Four years after her daughter was gunned down at a Phoenix food truck, Brena Gilliam-Miller is still waiting for the one thing she hasn’t been able to find: answers. Her daughter, 23-year-old Destiny McClain, was ordering food near 17th Street and McDowell Road on a July morning in 2021 when someone opened fire and disappeared into the dark. The shooter has never been identified.
As another birthday approaches — Destiny’s golden birthday, no less — her mother says the grief feels sharper than ever. “I don’t have that closure,” Gilliam-Miller said. “And to not know who did this… it’s even harder.”

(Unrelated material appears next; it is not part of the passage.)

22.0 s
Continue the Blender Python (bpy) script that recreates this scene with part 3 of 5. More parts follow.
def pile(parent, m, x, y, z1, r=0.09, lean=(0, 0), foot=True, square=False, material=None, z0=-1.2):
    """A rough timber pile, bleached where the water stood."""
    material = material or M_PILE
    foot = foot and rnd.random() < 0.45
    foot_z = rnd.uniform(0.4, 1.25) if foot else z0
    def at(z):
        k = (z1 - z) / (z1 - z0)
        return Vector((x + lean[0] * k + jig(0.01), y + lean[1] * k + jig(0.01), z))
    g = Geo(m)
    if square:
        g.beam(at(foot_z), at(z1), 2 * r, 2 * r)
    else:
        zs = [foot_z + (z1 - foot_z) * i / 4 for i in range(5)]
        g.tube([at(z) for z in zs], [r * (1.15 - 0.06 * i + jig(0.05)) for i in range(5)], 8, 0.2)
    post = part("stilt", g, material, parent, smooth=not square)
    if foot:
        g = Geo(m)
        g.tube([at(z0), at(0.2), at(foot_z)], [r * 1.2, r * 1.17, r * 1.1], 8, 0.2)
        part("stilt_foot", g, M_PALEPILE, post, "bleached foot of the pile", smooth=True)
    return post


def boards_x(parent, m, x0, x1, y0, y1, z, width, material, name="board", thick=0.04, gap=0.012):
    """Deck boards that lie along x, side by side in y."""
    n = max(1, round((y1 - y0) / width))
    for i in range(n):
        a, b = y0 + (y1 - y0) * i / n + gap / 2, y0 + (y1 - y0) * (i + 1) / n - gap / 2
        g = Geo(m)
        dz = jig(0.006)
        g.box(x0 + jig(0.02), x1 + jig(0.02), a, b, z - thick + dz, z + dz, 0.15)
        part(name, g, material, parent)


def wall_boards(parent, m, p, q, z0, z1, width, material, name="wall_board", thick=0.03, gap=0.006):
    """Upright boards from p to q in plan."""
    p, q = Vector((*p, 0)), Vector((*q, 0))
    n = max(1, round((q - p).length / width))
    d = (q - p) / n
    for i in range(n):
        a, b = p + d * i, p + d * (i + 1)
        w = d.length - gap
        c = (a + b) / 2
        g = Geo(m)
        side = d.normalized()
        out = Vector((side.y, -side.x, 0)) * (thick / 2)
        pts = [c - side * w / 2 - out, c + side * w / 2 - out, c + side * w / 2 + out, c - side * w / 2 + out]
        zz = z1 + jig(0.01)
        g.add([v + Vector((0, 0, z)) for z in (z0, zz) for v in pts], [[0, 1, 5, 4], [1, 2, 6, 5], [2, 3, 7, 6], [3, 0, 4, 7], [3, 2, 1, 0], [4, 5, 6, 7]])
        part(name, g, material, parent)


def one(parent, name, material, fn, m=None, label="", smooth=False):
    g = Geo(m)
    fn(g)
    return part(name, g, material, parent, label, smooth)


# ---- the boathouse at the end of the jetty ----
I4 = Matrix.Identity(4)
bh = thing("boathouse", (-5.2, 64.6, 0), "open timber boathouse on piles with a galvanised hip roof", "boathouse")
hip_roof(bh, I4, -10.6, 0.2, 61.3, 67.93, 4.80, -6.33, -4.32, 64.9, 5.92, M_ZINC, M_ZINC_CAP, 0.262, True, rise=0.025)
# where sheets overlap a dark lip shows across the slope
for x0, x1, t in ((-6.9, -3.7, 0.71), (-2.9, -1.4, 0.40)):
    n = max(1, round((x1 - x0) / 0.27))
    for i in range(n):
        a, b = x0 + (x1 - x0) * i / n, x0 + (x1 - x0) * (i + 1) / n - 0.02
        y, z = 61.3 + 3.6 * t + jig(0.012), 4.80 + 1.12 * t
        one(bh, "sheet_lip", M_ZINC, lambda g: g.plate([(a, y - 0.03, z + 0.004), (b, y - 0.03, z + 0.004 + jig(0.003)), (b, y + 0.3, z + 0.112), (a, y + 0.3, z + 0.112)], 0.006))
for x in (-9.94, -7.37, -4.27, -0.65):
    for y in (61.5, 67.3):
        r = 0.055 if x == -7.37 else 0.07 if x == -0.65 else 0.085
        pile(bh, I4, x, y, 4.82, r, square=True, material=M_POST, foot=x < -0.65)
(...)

Police released surveillance video of a vehicle leaving the scene back in 2021. Since then, the case has stalled. Gilliam-Miller has not. She launched the Our Destiny Our Future Foundation, a nonprofit aimed at honoring her daughter, supporting families affected by gun violence, and keeping pressure on authorities to solve the case.
This weekend, the family is hosting a pair of events in Destiny’s honor: a birthday tattoo fundraiser on Friday, followed by a virtual vigil Saturday evening. There’s no livestream, no formal program — just a call to light a candle at 7 p.m. in any time zone and post it with the hashtag #JusticeForDestiny. “Every share is one more person who might know something,” her mother said. “That could bring us closer to answers.”

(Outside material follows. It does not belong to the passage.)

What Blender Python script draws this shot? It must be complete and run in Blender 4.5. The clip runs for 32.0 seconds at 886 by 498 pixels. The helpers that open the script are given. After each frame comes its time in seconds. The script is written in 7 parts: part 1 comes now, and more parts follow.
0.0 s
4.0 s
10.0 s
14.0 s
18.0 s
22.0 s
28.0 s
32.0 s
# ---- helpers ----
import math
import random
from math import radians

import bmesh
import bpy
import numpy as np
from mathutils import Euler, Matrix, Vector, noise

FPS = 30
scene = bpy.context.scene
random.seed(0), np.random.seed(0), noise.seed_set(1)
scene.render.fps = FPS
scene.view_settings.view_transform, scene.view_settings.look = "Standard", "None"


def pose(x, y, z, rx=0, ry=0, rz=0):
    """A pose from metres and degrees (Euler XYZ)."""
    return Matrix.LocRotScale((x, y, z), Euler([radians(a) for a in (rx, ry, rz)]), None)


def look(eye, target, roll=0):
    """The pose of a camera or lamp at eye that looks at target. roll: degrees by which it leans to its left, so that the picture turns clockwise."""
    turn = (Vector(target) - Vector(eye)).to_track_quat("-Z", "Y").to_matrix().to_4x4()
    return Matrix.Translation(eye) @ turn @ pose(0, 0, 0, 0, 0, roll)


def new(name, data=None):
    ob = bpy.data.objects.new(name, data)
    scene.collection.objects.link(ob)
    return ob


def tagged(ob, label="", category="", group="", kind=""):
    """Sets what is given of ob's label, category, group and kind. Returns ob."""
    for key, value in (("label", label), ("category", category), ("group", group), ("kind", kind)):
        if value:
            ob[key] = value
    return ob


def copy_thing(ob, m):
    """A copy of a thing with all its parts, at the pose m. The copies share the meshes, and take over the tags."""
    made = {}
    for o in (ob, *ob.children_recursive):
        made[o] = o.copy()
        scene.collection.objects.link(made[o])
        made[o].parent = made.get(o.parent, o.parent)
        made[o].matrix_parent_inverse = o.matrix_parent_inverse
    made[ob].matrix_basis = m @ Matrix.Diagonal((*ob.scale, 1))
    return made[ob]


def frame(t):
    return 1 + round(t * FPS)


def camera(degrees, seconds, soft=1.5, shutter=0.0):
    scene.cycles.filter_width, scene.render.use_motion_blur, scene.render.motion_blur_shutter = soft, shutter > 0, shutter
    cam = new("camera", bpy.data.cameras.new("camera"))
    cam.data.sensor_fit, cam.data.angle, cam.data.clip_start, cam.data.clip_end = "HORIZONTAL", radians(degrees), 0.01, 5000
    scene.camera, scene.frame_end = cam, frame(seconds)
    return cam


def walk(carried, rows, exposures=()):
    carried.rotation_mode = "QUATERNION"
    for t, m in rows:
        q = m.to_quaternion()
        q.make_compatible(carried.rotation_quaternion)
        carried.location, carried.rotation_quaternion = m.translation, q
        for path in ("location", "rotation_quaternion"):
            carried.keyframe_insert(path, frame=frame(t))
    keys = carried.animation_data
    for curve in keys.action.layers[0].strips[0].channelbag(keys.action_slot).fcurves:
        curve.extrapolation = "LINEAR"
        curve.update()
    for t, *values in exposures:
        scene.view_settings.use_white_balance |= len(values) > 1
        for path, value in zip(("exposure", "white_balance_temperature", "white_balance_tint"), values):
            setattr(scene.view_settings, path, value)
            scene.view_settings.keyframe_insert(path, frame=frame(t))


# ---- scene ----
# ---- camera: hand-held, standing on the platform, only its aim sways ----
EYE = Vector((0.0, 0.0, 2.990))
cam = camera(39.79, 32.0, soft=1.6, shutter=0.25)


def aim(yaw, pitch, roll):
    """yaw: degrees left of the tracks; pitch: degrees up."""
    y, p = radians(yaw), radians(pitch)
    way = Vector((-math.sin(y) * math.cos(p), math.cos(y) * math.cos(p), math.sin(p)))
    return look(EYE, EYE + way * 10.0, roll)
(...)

Earlier this year, a digital billboard went up across the Valley with Destiny’s photo and the number for tips. The vigil and tattoo fundraiser are the latest efforts to push the story back into public view.
But Gilliam-Miller’s campaign has grown beyond her daughter’s case. She’s asking state lawmakers to consider reinstating front license plates in Arizona — a requirement the state dropped in the 1990s. She says having only a rear plate left investigators with almost nothing to work with when surveillance captured a vehicle near the murder scene.

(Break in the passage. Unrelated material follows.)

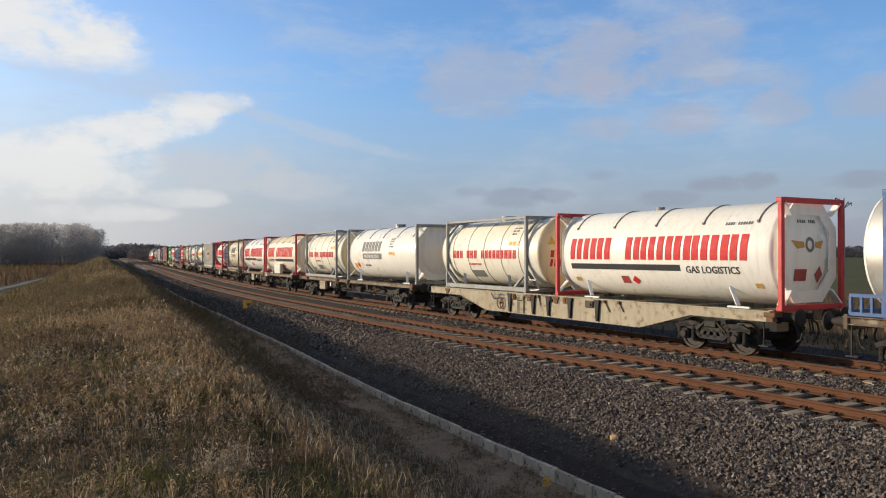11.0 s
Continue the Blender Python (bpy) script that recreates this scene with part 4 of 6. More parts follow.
def name_row(t, lay_on, u, v, width, height, count, gaps, fill, lean, mat):
    """A painted name as a row of plain bars, each a part."""
    cell = width / count
    for i in range(count):
        if i in gaps:
            continue
        w = cell * min(0.93, fill + 0.08) * (0.94 + 0.10 * ((i * 7) % 5) / 4)
        a, q = u + i * cell, 0.41 * w
        for x0 in (0, w - q):
            bm = slab(bmesh.new(), [(a + x0 + lean * z + x, v + z) for x, z in ((0, 0), (q, 0), (q, height), (0, height))], 0.006)
            part("name_bar", lay_on(bm), mat, t)


def unit_marks(t, y, z, x=None, wrap=None, rows=4, width=0.5, mat="grey_ink", boards=True):
    """The block of serial marks: rows of small bars, and the yellow hazard plates under them."""
    bm = bmesh.new()
    for r in range(rows):
        bars(bm, 0, -r * 0.12, width * (1 - 0.17 * (r % 3)), 0.06, 11 - 2 * (r % 3), (4,), 0.6)
    lay = (lambda b, yy, zz: on_tank(b, yy, zz, wrap[0], wrap[1])) if wrap else (lambda b, yy, zz: on_side(b, yy, zz, x))
    part("serial_mark", lay(bm, y, z), mat, t)
    if boards:
        bm = bmesh.new()
        rect(bm, 0.0, 0, 0.20, 0.13)
        rect(bm, 0.26, 0, 0.20, 0.13)
        slab(bm, [(0.52, -0.02), (0.74, -0.02), (0.63, 0.17)], 0.006)
        part("hazard_plate", lay(bm, y, z - rows * 0.12 - 0.18), "orange", t, "small orange hazard plates")


def dome(y0, y1, r, crown=0.27):
    """Profile of a tank shell with dished ends."""
    p = [(y0, 0.0)]
    for a in (12, 24, 36, 48):
        p.append((y0 + crown * (1 - math.cos(radians(a))) * 2.2, r * math.sin(radians(a)) * 1.14))
    p += [(y0 + crown * 0.86, r * 0.93), (y0 + crown * 1.02, r * 0.985), (y0 + crown * 1.25, r)]
    q = [(y1 - (y - y0), rr) for y, rr in reversed(p)]
    return p + q


def tank_shell(t, y0, y1, r, zc, mat, bands, band_mat="seam", end_mat=None, label=""):
    part("tank_shell", lathe(dome(y0, y1, r), 48, zc), mat, t, label or "round welded tank shell", True)
    for y in bands:
        part("shell_band", hoop(bmesh.new(), y, r, 0.035, 0.008, zc, 48), band_mat, t)
    if end_mat:
        for ya, yb, flip in ((y0, y0 + 0.42, 1), (y1, y1 - 0.42, -1)):
            prof = [(y, rr + (0.006 if rr > 0.01 else 0)) for y, rr in dome(y0 - 0.006, y1 + 0.006, r)]
            prof = [p for p in prof if (p[0] < y0 + 0.46 if flip > 0 else p[0] > y1 - 0.46)]
            part("end_cap", lathe(prof, 48, zc), end_mat, t, "dished tank end in another colour", True)


def walkway(t, length, y, z1, mat="steel", x=-0.25, width=0.45, rail_mat=None):
    bm = bmesh.new()
    box(bm, x, y, z1 - 0.02, width, length, 0.035)
    part("walkway", bm, mat, t, "narrow metal walkway on top")


def tank_frame(t, length, height, mat, style):
    """The frame round a tank: 'full' has side rails, 'ends' two end frames alone."""
    z0, z1 = DECK, DECK + height
    half = length / 2
    w = HW - 0.06
    for sy in (-1, 1):
        y = sy * (half - 0.06)
        for sx in (-1, 1):
            part("corner_post", box(bmesh.new(), sx * w, y, (z0 + z1) / 2, 0.12, 0.12, height - 0.02, 0.012), mat, t)
        for z in (z0 + 0.07, z1 - 0.06):
            part("end_beam", box(bmesh.new(), 0, y, z, 2 * w - 0.1, 0.10, 0.12, 0.01), mat, t)
        if style in ("full", "swap", "braced"):
            for sx in (-1, 1):
                part("end_brace", beam(bmesh.new(), (sx * w, y, z0 + 0.75), (sx * 0.55, y, z0 + 0.08), 0.08), mat, t)
                part("end_brace", beam(bmesh.new(), (sx * w, y, z1 - 0.62), (sx * 0.62, y, z1 - 0.08), 0.08), mat, t)
    if style in ("full", "swap", "rails"):
        for sx in (-1, 1):
            part("bottom_rail", box(bmesh.new(), sx * w, 0, z0 + 0.10, 0.10, length - 0.24, 0.14, 0.01), mat, t)
    if style in ("full", "swap", "rails", "top"):
        for sx in (-1, 1):
            part("top_rail", box(bmesh.new(), sx * w, 0, z1 - 0.05, 0.07, length - 0.24, 0.08, 0.01), mat, t)
    if style in ("full", "swap"):
        for sx in (-1, 1):
            for sy in (-1, 1):
                part("side_brace", beam(bmesh.new(), (sx * w, sy * (half - 0.1), z0 + 0.62), (sx * w, sy * (half - 0.85), z0 + 0.14), 0.09, 0.07), mat, t)
    if style == "braced":
        for sx in (-1, 1):
            for sy in (-1, 1):
                bm = bmesh.new()
                beam(bm, (sx * w, sy * (half - 0.1), z0 + 0.12), (sx * 0.95, sy * (half - 1.45), z0 + 0.36), 0.10, 0.07)
                beam(bm, (sx * w, sy * (half - 0.1), z1 - 0.12), (sx * 0.90, sy * (half - 1.3), z1 - 0.30), 0.09, 0.06)
                beam(bm, (sx * w, sy * (half - 0.1), z0 + 0.75), (sx * 0.95, sy * (half - 0.55), z0 + 0.35), 0.07)
                part("side_brace", bm, mat, t)
    castings(t, length, z0, z1, mat)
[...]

“I just got a photo of a car,” she said. “I don’t know the model — just the color. A plate or some kind of identification on the front could’ve given us a lead. Maybe we wouldn’t be here four years later.”

She has submitted a proposal and is waiting to hear back from lawmakers about whether a bill could move forward next session. She knows the idea will face pushback. She also knows she doesn’t care.
“At this point, it’s not about me,” she said. “It won’t help my daughter. I don’t want another mother to go through this.”
Police say the investigation remains open. Anyone with information is urged to contact Phoenix police or submit an anonymous tip to Silent Witness.